Exercise goal — Tally the lines that hold the string "recreates", and reply with the count alone.

Information shown —

----------------------------------------

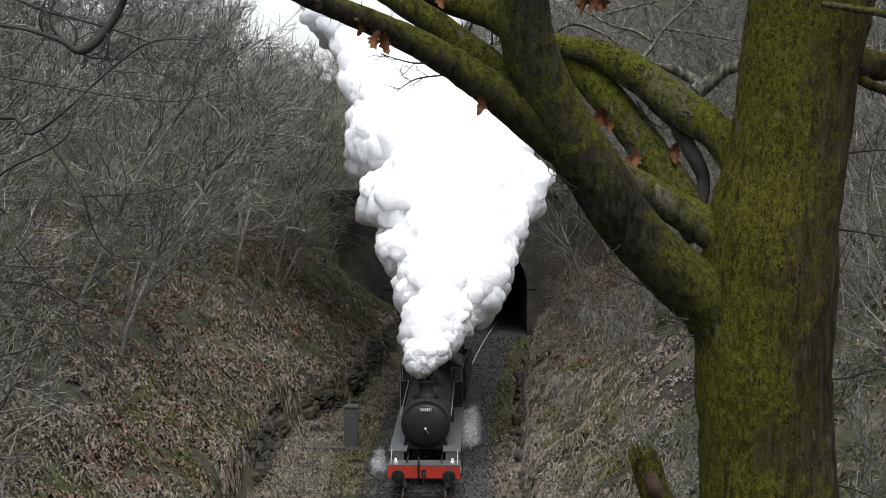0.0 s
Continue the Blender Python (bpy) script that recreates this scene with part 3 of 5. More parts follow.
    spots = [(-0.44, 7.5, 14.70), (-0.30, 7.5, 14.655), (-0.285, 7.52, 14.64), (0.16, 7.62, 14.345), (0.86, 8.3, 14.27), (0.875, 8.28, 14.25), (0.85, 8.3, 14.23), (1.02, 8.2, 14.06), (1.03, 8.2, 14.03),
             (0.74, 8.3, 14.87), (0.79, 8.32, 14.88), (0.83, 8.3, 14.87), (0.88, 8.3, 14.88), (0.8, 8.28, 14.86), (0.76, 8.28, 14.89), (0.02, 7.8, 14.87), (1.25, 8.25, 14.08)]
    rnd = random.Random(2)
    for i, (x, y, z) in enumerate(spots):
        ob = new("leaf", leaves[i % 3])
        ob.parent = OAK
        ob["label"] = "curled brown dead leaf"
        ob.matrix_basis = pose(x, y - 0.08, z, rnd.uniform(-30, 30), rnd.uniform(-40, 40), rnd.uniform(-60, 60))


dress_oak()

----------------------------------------

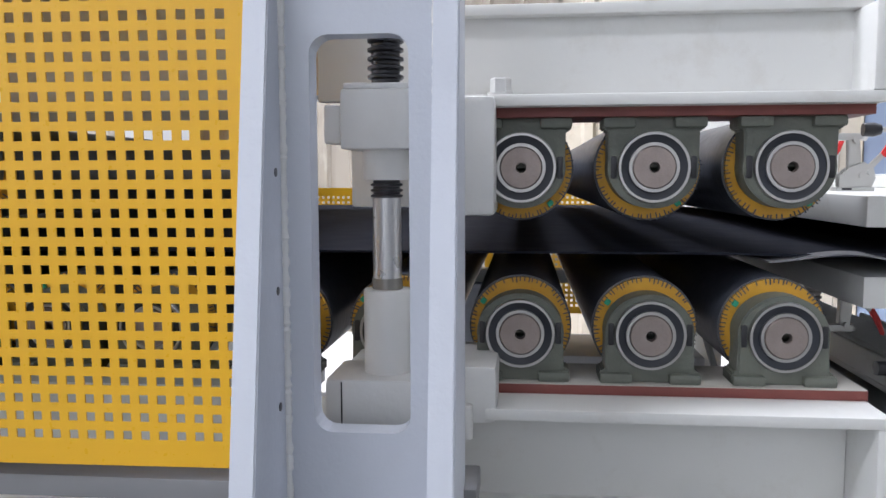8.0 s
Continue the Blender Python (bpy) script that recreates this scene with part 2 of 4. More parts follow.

----------------------------------------

Task output — 2